:: Collected data
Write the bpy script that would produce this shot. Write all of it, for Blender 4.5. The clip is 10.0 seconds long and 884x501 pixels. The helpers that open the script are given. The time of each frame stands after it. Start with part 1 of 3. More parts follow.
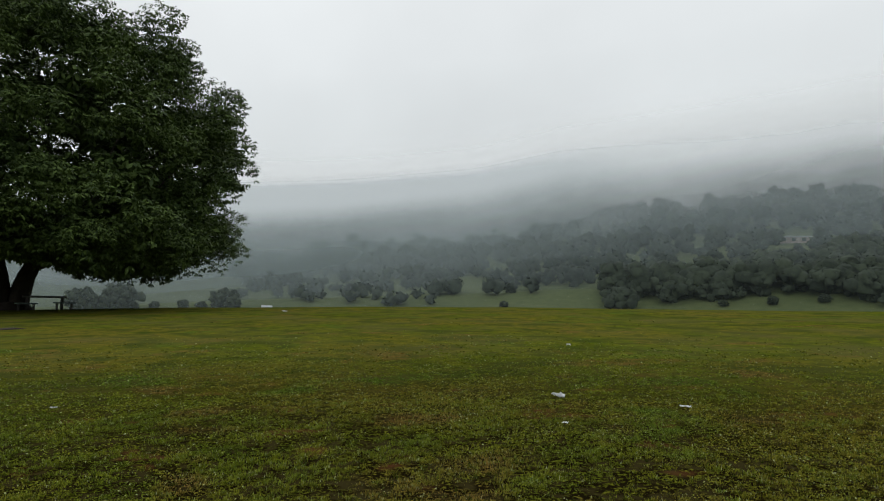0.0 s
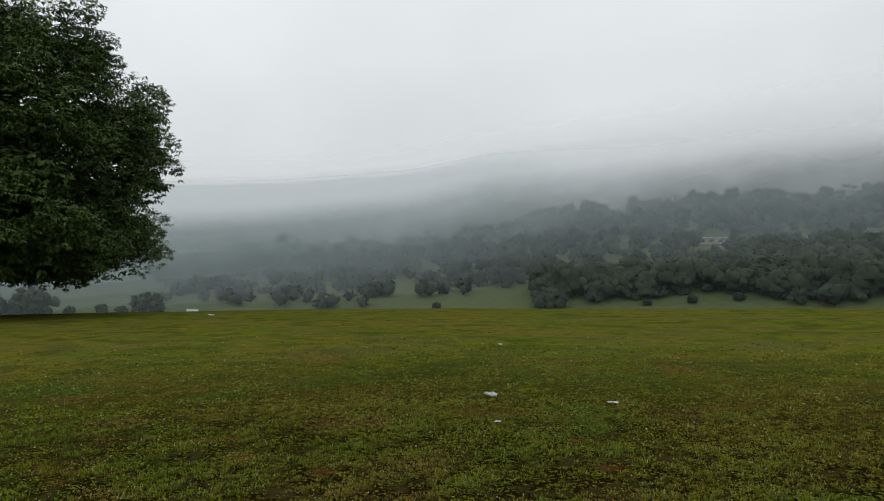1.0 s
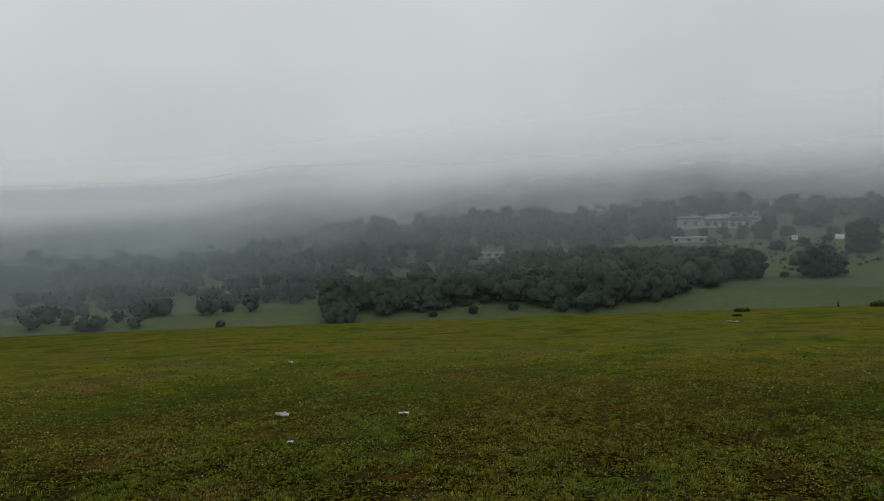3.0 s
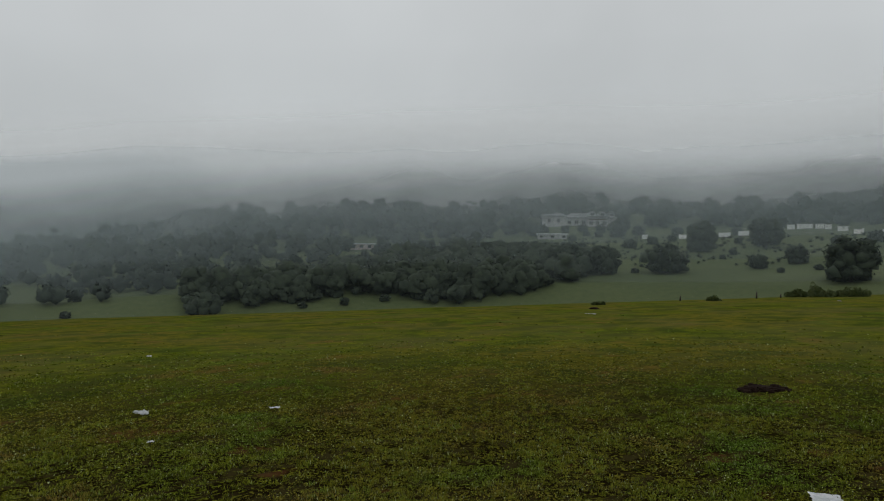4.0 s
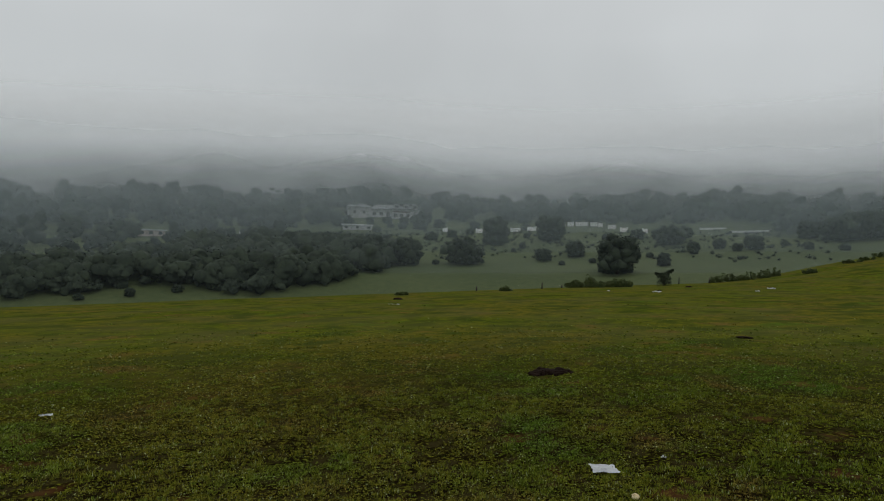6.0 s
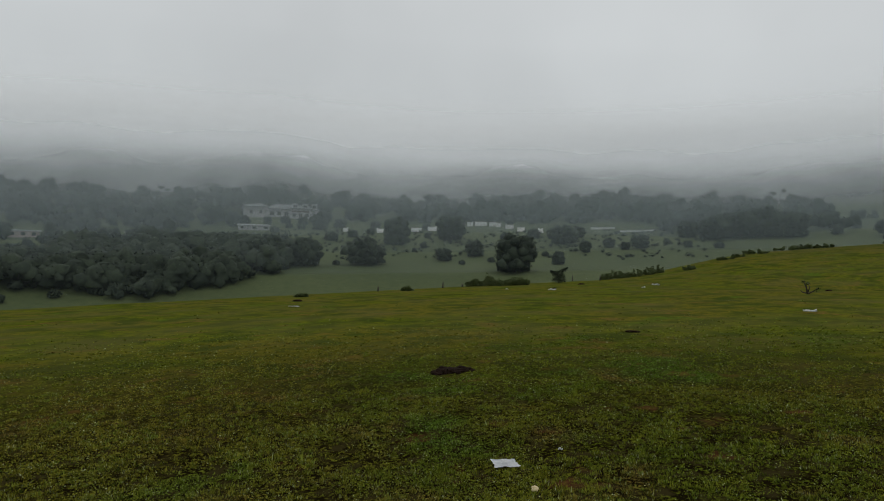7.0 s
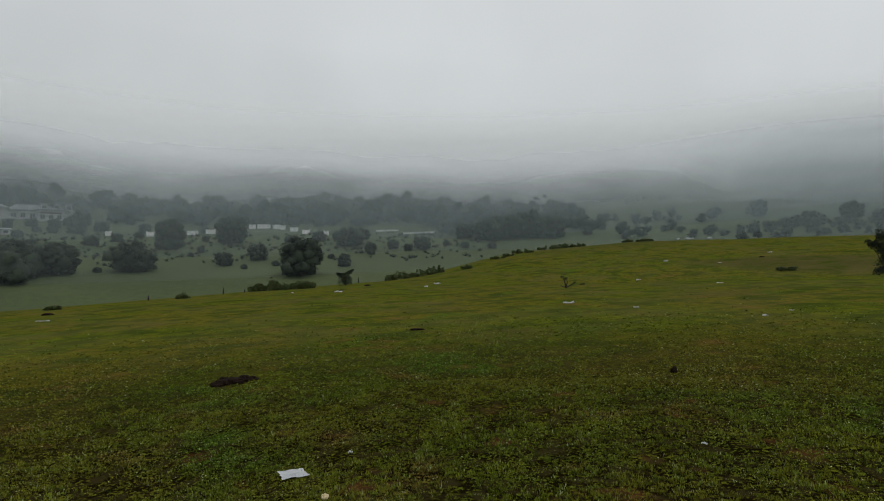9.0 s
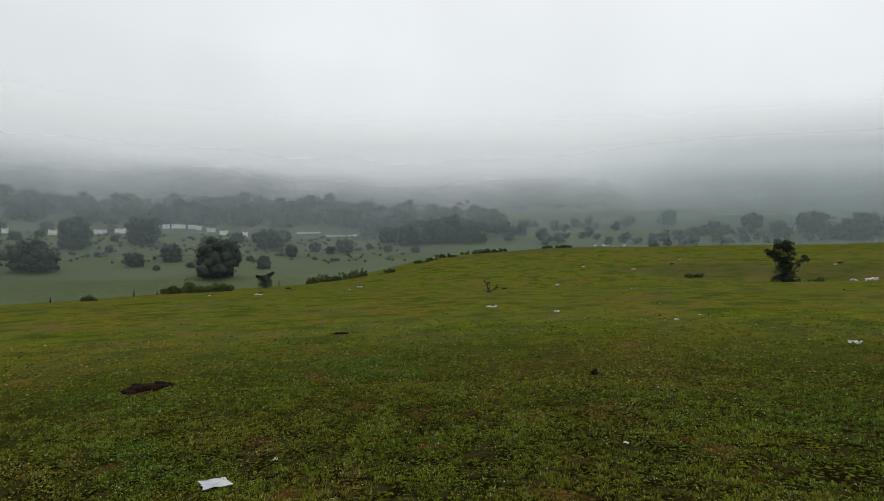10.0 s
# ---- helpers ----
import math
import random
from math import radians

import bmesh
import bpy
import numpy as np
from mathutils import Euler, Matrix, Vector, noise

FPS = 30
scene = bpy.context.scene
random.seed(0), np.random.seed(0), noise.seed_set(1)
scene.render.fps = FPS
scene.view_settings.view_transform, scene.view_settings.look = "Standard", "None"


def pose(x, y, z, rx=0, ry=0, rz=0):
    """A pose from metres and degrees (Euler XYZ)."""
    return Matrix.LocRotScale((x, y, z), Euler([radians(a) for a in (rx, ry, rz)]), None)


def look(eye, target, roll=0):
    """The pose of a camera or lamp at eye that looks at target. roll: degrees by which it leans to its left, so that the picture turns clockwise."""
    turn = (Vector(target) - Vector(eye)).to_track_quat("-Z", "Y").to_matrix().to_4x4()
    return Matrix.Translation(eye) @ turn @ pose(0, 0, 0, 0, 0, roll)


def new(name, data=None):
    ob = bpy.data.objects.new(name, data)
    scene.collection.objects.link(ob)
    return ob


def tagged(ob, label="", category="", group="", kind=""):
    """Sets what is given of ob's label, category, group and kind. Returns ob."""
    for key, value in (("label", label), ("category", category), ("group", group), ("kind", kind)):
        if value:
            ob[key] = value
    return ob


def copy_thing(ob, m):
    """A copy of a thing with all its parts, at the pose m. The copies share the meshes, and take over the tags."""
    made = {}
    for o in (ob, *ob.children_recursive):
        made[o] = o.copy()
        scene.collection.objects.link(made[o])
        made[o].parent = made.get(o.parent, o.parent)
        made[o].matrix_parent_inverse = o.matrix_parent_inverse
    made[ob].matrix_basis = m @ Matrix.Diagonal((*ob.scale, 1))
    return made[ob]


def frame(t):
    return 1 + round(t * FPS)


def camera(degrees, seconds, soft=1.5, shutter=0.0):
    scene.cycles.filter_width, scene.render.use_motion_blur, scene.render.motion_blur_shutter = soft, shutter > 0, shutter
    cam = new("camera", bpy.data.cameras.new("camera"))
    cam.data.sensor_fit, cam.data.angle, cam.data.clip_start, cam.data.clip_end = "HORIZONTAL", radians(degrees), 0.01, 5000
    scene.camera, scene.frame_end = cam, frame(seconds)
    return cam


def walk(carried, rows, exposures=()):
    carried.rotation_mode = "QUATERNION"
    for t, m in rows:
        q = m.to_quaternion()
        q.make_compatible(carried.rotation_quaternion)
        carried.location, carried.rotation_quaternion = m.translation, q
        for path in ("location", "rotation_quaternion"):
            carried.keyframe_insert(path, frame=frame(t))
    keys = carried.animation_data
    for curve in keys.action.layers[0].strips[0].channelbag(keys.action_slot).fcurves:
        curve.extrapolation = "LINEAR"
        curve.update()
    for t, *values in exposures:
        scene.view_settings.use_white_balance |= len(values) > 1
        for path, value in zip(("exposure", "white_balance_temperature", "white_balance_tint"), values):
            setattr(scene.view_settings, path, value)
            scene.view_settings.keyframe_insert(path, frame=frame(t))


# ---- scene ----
cam = camera(68.33, 10.0, soft=1.05)
# seconds, eye x y z, bearing (clockwise from +y), pitch, lean
PATH = [
    (0, 0.001, -0.002, 1.600, 0.00, 2.41, 2.44),
    (0.5, -0.010, -0.006, 1.597, 2.99, 2.66, 2.38),
    (1, 0.006, 0.047, 1.588, 5.91, 2.78, 2.03),
    (1.5, 0.029, 0.042, 1.588, 9.82, 2.97, 1.35),
    (2, 0.009, 0.034, 1.605, 14.96, 3.49, 0.98),
    (3.5, -0.076, -0.035, 1.609, 29.44, 4.41, 0.77),
    (4, -0.104, 0.031, 1.616, 35.49, 3.94, 1.13),
    (4.5, -0.127, 0.057, 1.620, 40.64, 3.88, 1.23),
    (5, -0.139, 0.079, 1.625, 45.33, 3.81, 1.13),
    (5.2, -0.128, 0.086, 1.627, 47.67, 3.75, 0.94),
    (6.3, -0.122, 0.121, 1.637, 55.11, 3.40, 0.95),
    (6.5, -0.125, 0.123, 1.634, 57.53, 3.43, 0.68),
    (7, -0.141, 0.118, 1.648, 61.31, 3.51, 0.15),
    (7.5, -0.141, 0.146, 1.642, 64.02, 3.50, 0.32),
    (8, -0.095, 0.156, 1.640, 69.76, 3.64, -0.43),
    (8.5, -0.029, 0.137, 1.631, 75.55, 3.64, -1.68),
    (9, -0.021, 0.168, 1.634, 80.02, 3.45, -1.86),
    (9.5, -0.011, 0.211, 1.631, 83.36, 3.33, -1.52),
    (10, -0.009, 0.246, 1.629, 86.82, 3.60, -1.49),
]


def heading(bearing, pitch):
    b, p = radians(bearing), radians(pitch)
    return Vector((math.sin(b) * math.cos(p), math.cos(b) * math.cos(p), math.sin(p)))


walk(cam, [(t, look((x, y, z), Vector((x, y, z)) + heading(b, p), lean)) for t, x, y, z, b, p, lean in PATH],
     exposures=[(0, 0.22), (1.5, 0.20), (2.2, 0.08), (3.4, -0.26), (5.0, -0.28), (7.5, -0.20), (9.0, -0.14), (9.5, 0.02), (10, 0.28)])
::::
Problem description – Write out, word for word, the lines from the start of the data through the one holding "return Matrix.LocRotScale((x, y, z), Euler([radians(a)". Omit pictures.

The solution –
Write the bpy script that would produce this shot. Write all of it, for Blender 4.5. The clip is 10.0 seconds long and 884x501 pixels. The helpers that open the script are given. The time of each frame stands after it. Start with part 1 of 3. More parts follow.
0.0 s
1.0 s
3.0 s
4.0 s
6.0 s
7.0 s
9.0 s
10.0 s
# ---- helpers ----
import math
import random
from math import radians

import bmesh
import bpy
import numpy as np
from mathutils import Euler, Matrix, Vector, noise

FPS = 30
scene = bpy.context.scene
random.seed(0), np.random.seed(0), noise.seed_set(1)
scene.render.fps = FPS
scene.view_settings.view_transform, scene.view_settings.look = "Standard", "None"


def pose(x, y, z, rx=0, ry=0, rz=0):
    """A pose from metres and degrees (Euler XYZ)."""
    return Matrix.LocRotScale((x, y, z), Euler([radians(a) for a in (rx, ry, rz)]), None)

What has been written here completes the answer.